Schauplatz der Geschichte ist das fiktive amerikanische Kaff Esteherslope. Einst brachte der Bergbau Wohlstand, doch die guten Tage sind vorbei. Nach dem Tod seines Vaters lebt der junge Dick (Jamie Bell) mit der schwarzen Hausangestellten Clarabelle (Novella Nelson) in kargen Verhältnissen, unterbrochen nur von seiner Arbeit im Supermarkt. Die Einladung zu einer Geburtstagsfeier bringt die Geschichte ins Rollen. Dick wählt eine Spielzeugpistole als Geschenk, stellt aber schnell fest, dass die Waffe keineswegs ein Spielzeug ist. Zusammen mit seinem Freund Stevie (Mark Webber) entdeckt Dick die Faszination von Waffen, die Lust am Schießen. Jedoch nur zum Spaß, wie man sich schwört, gleichzeitig das wichtigste Statut ihres schnell gegründeten Clubs, der Dandies. Zusammen mit anderen Außenseitern verbringen sie von nun an ihre Zeit mit den Pistolen, kleiden sich wie mythologische Westernfiguren, geben ihren Waffen Namen und gestehen ihnen gar Emotionen zu, was sich dann schon mal in einer „bewussten“ Ladehemmung äußert. Pazifistische Schusswaffenfreunde quasi, die von ihrem verfassungsmäßigen Recht auf den Besitz von Schusswaffen gebrauch machen, jedoch nie von den Waffen selbst gebrauch machen wollen. Doch natürlich kommt es anders, ganz im Sinne der schlichten Moral von Triers. Sheriff Krugsby (Bill Pullman) heuert Dick als Bewährungshelfer für den schwarzen Jugendlichen Sebastian (Danso Gordon) an, der beginnt die Werte des Clubs in Frage stellt. Doch erst ein rassistischer Vorfall bringt die Dandies dazu von ihren Waffen gebrauch zu machen, einzig und allein um die Freiheit zu verteidigen natürlich.

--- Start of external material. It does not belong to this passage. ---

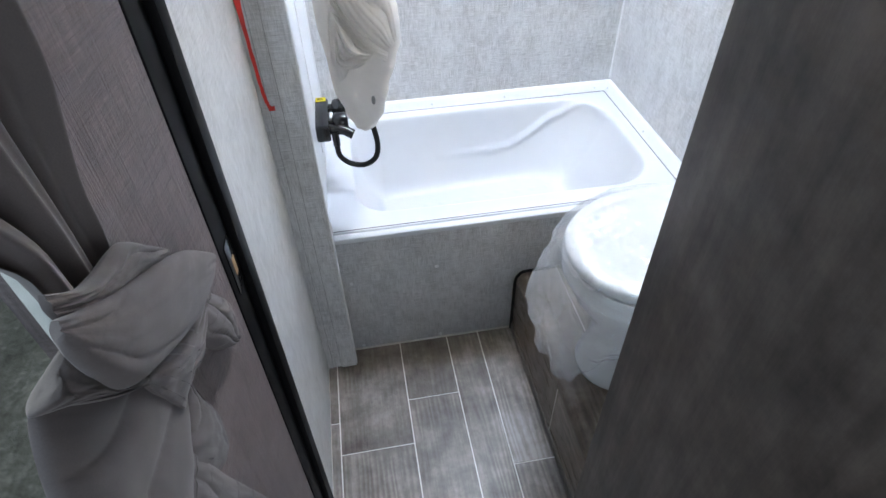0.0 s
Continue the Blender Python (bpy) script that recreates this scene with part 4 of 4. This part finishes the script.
# ---- drape at the cabin window ----
def drape():
    ob = thing("window_curtain", "grey fabric window curtain tied in a loose knot", "curtain")
    bm = bmesh.new()
    nz, nu = 70, 110
    rows = [(1.98, -1.20, -0.735, 0.020), (1.60, -1.12, -0.775, 0.021), (1.37, -0.985, -0.822, 0.019), (1.27, -0.930, -0.850, 0.009), (1.20, -0.915, -0.862, 0.006)]
    verts = []
    for j in range(nz + 1):
        z = 1.98 + (1.215 - 1.98) * j / nz
        _, ya, yb, amp = lerp_rows(rows, z)
        row = []
        for i in range(nu + 1):
            u = i / nu
            y = ya + (yb - ya) * u
            x = -0.072 + amp * 0.7 * (0.95 * math.sin(u * 6.28 * 3.4 + 3.2 + 0.9 * math.sin(u * 5.0)) + 0.35 * math.sin(u * 6.28 * 6.7 + 2 + j * 0.012))
            row.append(bm.verts.new((x, y, z)))
        verts.append(row)
    for j in range(nz):
        for i in range(nu):
            bm.faces.new((verts[j][i], verts[j][i + 1], verts[j + 1][i + 1], verts[j + 1][i]))
    part("drop", bm, DRAPE, ob, "", True, 180)

    def sheet(name, upper, lower, x, bulge, pleats, seed, label):
        cloth_sheet(name, upper, lower, lambda y, z, off: (x + off, y, z), bulge, pleats, seed, DRAPE, ob, label, 0.0, 0.010, 0.45, 0.02)
    sheet("tail", [(-0.932, 1.223), (-0.957, 1.229), (-0.976, 1.23), (-0.991, 1.212), (-1.001, 1.193), (-1.011, 1.17), (-1.029, 1.142)], [(-0.803, 1.063), (-0.835, 1.057), (-0.856, 1.051), (-0.889, 1.032), (-0.921, 1.012), (-0.945, 0.993), (-0.977, 0.966)], -0.082, 0.016, 1.5, 0.55, "hanging tail of the curtain")
    sheet("tail_fold", [(-0.837, 1.061), (-0.856, 1.049), (-0.884, 1.034), (-0.908, 1.014)], [(-0.837, 1.048), (-0.823, 0.974), (-0.833, 0.928), (-0.872, 0.944)], -0.082, 0.012, 1.3, 1.7, "second fold of the tail")
    sheet("tail_flap", [(-0.89, 1.038), (-0.865, 0.943), (-0.816, 0.778), (-0.765, 0.577)], [(-0.931, 1.017), (-0.928, 0.968), (-0.912, 0.879), (-0.892, 0.744)], -0.08, 0.012, 0.9, 0.3, "slanting flap of the tail")
    sheet("loose_end", [(-0.753, 1.087), (-0.72, 1.035), (-0.721, 1.007), (-0.724, 0.972)], [(-0.804, 1.102), (-0.801, 1.066), (-0.778, 1.024), (-0.732, 0.977)], -0.07, 0.016, 2.6, 4.4, "crumpled loose end")
    sheet("lap", [(-0.758, 1.089), (-0.832, 1.118), (-0.883, 1.143), (-0.911, 1.156)], [(-0.776, 1.086), (-0.819, 1.079), (-0.852, 1.088), (-0.884, 1.085)], -0.066, 0.01, 0.9, 0.8, "narrow lap beside the knot")
    sheet("lower_fold", [(-0.948, 1.246), (-0.949, 1.229), (-0.939, 1.202), (-0.923, 1.174), (-0.901, 1.153)], [(-0.974, 1.247), (-0.99, 1.249), (-0.97, 1.226), (-0.948, 1.197), (-0.909, 1.154)], -0.068, 0.01, 0.9, 0.2, "lower fold of the knot")
    sheet("upper_fold", [(-0.95, 1.288), (-0.926, 1.267), (-0.898, 1.255), (-0.868, 1.248), (-0.843, 1.224), (-0.812, 1.192)], [(-0.952, 1.272), (-0.927, 1.253), (-0.902, 1.239), (-0.873, 1.221), (-0.835, 1.198), (-0.812, 1.186)], -0.058, 0.01, 1.5, 3.3, "upper fold of the knot")
    sheet("wrap", [(-0.961, 1.281), (-0.931, 1.259), (-0.895, 1.237), (-0.836, 1.202), (-0.788, 1.168), (-0.737, 1.117)], [(-0.967, 1.272), (-0.968, 1.259), (-0.962, 1.236), (-0.946, 1.203), (-0.894, 1.166), (-0.827, 1.129), (-0.766, 1.11)], -0.052, 0.012, 0.75, 0.9, "smooth wrapped band of the knot")


drape()

# ---- floors ----
floor = setting("floor", box(LEFT - T, 1.9, -2.7, BACK + T, -0.06, -0.0015), JOINT, "vinyl floor printed with pale joints between planks", "floor")
random.seed(4)
seams = [LEFT, -0.068, 0.137, 0.291, 0.395, STEP_X + 0.006]
cuts = {0: (-0.26,), 1: (-0.36,), 2: (-0.219,), 3: (-0.62,), 4: (-0.47,)}


def plank(x0, x1, y0, y1, z, mat, parent):
    g = 0.0017
    bm = box(x0 + g, x1 - g, y0 + g, y1 - g, z - 0.0014, z + 0.0002, 0.0003, 1)
    return part("plank", bm, mat, parent, "", False)


for i, (xa, xb) in enumerate(zip(seams, seams[1:])):
    ends = [-0.004]
    y = cuts[i][0]
    while y > -2.6:
        ends.append(y)
        y -= 0.60
    ends.append(-2.64)
    for ya, yb in zip(ends[1:], ends):
        plank(xa, xb, ya, yb, 0.0, FLOOR, floor)
xa = STEP_X + 0.006
widths = [0.15, 0.10, 0.2, 0.15, 0.1, 0.2, 0.15, 0.22]
for i, wd in enumerate(widths):
    y = -0.74
    while y > -2.6:
        plank(xa, min(1.84, xa + wd), max(-2.64, y - 0.6 - 0.07 * (i % 3)), y, 0.0, FLOOR, floor)
        y -= 0.6 + 0.07 * (i % 3)
    xa += wd
for (xa, xb), cut in zip(((0.635, 0.770), (0.770, 0.898), (0.898, RIGHT - 0.002)), ((-0.622,), (-0.30,), (-0.507, -0.20))):
    ends = [-0.006, *sorted(cut, reverse=True), -0.653]
    for ya, yb in zip(ends[1:], ends):
        plank(xa, xb, ya, yb, STEP, STEPWOOD, step)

Es ist nicht die Pistole die tötet, sondern der Mensch hinter dem Abzug wird die Schusswaffenlobby nicht müde zu betonen. Doch so banal wie dieser Slogan immer schon war, so banal ist auch Lars von Triers Abrechnung mit dem American way of Life und der angeblich so typisch amerikanischen Faszination mit Waffen. Zwar bemüht sich Vinterberg deutlich die antiamerikanischen Elemente des Drehbuchs abzuschwächen und die ohne Frage interessanten und relevanten Fragen der Thematik auf eine universelle Ebene zu führen. Doch es gelingt ihm nur selten, die banale Überzeichnung dieser Sicht auf Amerika abzuschwächen, auch wenn das Amerika dieses Films ebenso überzeichnet ist wie das in Dogville und Manderlay von von Trier erdachte. Auf einer verlassenen Militärbasis (übrigens in NRW) lies Vinterberg seine Version von Amerika errichten, das kaum einer bestimmten Zeitperiode zuzuordnen ist. Nicht zuletzt die Anlehnung an diverse Western-Filme ist offensichtlich, die besonders im Finale zum tragen kommt. Nachdem er sich über weite Strecken des Films stilistisch eher zurückgehalten hat, bedient sich Vinterberg für den brillant überzeichneten Shoot-Out aller technischen Stilmittel. Röntgenaufnehmen zeigen das Eindringen der Kugeln, eingezeichnete Linien deuten ihre Flugbahn an und an stilisierten Zeitlupenaufnahmen wird nicht gespart. Doch so mitreißend diese und etliche andere Sequenzen auch sind, führen sie doch zurück zum Problem des Films: Vinterberg ironisiert die Geschichte, während von Trier sie ernst nimmt. Die Folge ist ein thematisch interessanter, aber bisweilen moralisch wirrer Film, der letztlich weniger wegen einer relevanten Analyse eines gesellschaftlichen Problems überzeugt, als durch seine Machart.